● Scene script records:
-- -- --
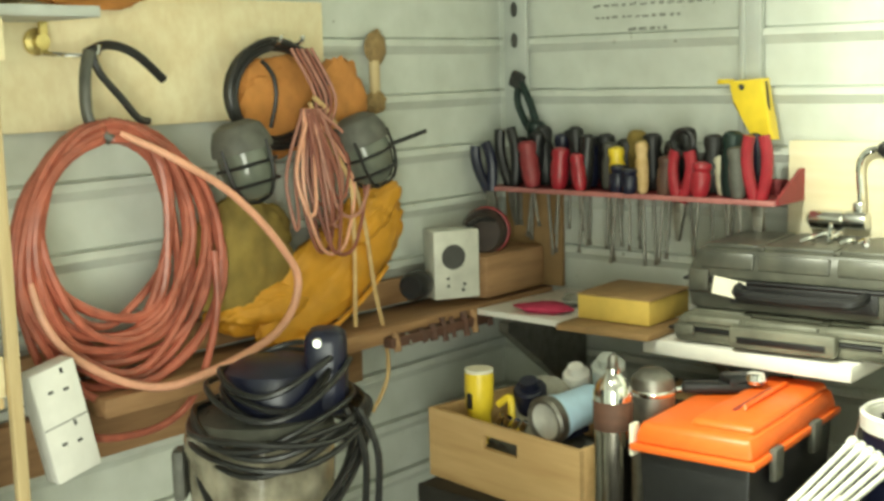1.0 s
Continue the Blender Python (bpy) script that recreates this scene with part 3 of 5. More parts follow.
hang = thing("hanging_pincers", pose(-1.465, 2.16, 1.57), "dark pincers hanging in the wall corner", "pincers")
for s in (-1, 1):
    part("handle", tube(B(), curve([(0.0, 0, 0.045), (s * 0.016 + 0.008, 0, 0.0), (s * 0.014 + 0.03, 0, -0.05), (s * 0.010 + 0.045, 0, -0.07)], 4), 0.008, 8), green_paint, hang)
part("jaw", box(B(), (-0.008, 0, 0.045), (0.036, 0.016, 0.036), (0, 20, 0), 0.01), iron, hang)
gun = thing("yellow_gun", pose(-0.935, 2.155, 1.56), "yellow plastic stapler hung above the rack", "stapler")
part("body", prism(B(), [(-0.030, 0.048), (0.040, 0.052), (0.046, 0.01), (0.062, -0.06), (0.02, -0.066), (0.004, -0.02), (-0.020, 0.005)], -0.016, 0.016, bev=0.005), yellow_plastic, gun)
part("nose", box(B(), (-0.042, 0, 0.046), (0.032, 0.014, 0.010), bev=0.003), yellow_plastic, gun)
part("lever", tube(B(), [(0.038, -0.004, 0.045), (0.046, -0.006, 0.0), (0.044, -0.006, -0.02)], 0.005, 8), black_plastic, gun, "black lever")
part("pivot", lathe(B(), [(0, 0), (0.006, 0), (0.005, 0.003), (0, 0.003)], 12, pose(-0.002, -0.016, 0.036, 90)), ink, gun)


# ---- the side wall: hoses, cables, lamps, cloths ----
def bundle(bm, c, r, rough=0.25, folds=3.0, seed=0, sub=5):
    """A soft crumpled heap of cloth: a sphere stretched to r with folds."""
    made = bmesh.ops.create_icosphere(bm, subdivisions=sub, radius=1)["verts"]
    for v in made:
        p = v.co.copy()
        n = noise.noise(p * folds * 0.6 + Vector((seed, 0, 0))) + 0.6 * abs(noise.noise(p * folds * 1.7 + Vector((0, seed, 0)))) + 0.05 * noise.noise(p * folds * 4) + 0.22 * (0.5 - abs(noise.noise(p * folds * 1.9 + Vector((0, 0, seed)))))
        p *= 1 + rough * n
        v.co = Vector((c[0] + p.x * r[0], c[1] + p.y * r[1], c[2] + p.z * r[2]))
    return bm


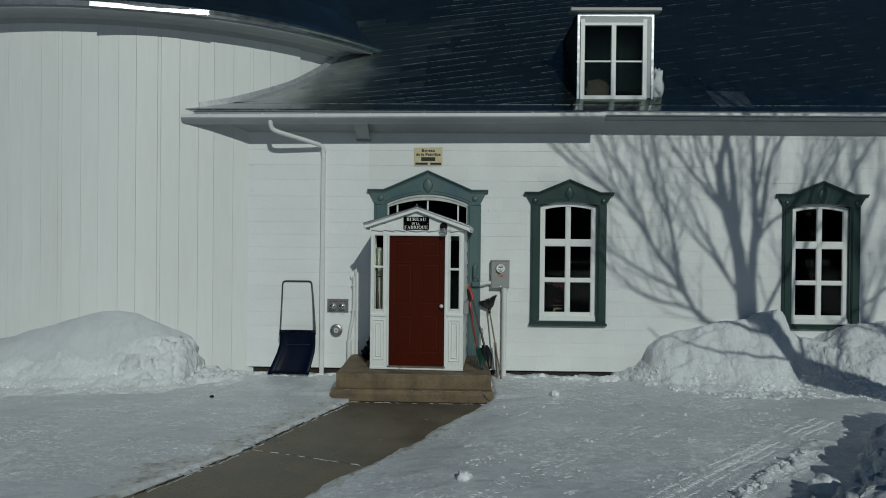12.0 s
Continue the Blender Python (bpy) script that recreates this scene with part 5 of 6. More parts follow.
-- -- --
● Exercise directions: Transcribe all the lines above exactly, apart from the pictures.

● Completed task:
1.0 s
Continue the Blender Python (bpy) script that recreates this scene with part 3 of 5. More parts follow.
hang = thing("hanging_pincers", pose(-1.465, 2.16, 1.57), "dark pincers hanging in the wall corner", "pincers")
for s in (-1, 1):
    part("handle", tube(B(), curve([(0.0, 0, 0.045), (s * 0.016 + 0.008, 0, 0.0), (s * 0.014 + 0.03, 0, -0.05), (s * 0.010 + 0.045, 0, -0.07)], 4), 0.008, 8), green_paint, hang)
part("jaw", box(B(), (-0.008, 0, 0.045), (0.036, 0.016, 0.036), (0, 20, 0), 0.01), iron, hang)
gun = thing("yellow_gun", pose(-0.935, 2.155, 1.56), "yellow plastic stapler hung above the rack", "stapler")
part("body", prism(B(), [(-0.030, 0.048), (0.040, 0.052), (0.046, 0.01), (0.062, -0.06), (0.02, -0.066), (0.004, -0.02), (-0.020, 0.005)], -0.016, 0.016, bev=0.005), yellow_plastic, gun)
part("nose", box(B(), (-0.042, 0, 0.046), (0.032, 0.014, 0.010), bev=0.003), yellow_plastic, gun)
part("lever", tube(B(), [(0.038, -0.004, 0.045), (0.046, -0.006, 0.0), (0.044, -0.006, -0.02)], 0.005, 8), black_plastic, gun, "black lever")
part("pivot", lathe(B(), [(0, 0), (0.006, 0), (0.005, 0.003), (0, 0.003)], 12, pose(-0.002, -0.016, 0.036, 90)), ink, gun)


# ---- the side wall: hoses, cables, lamps, cloths ----
def bundle(bm, c, r, rough=0.25, folds=3.0, seed=0, sub=5):
    """A soft crumpled heap of cloth: a sphere stretched to r with folds."""
    made = bmesh.ops.create_icosphere(bm, subdivisions=sub, radius=1)["verts"]
    for v in made:
        p = v.co.copy()
        n = noise.noise(p * folds * 0.6 + Vector((seed, 0, 0))) + 0.6 * abs(noise.noise(p * folds * 1.7 + Vector((0, seed, 0)))) + 0.05 * noise.noise(p * folds * 4) + 0.22 * (0.5 - abs(noise.noise(p * folds * 1.9 + Vector((0, 0, seed)))))
        p *= 1 + rough * n
        v.co = Vector((c[0] + p.x * r[0], c[1] + p.y * r[1], c[2] + p.z * r[2]))
    return bm


12.0 s
Continue the Blender Python (bpy) script that recreates this scene with part 5 of 6. More parts follow.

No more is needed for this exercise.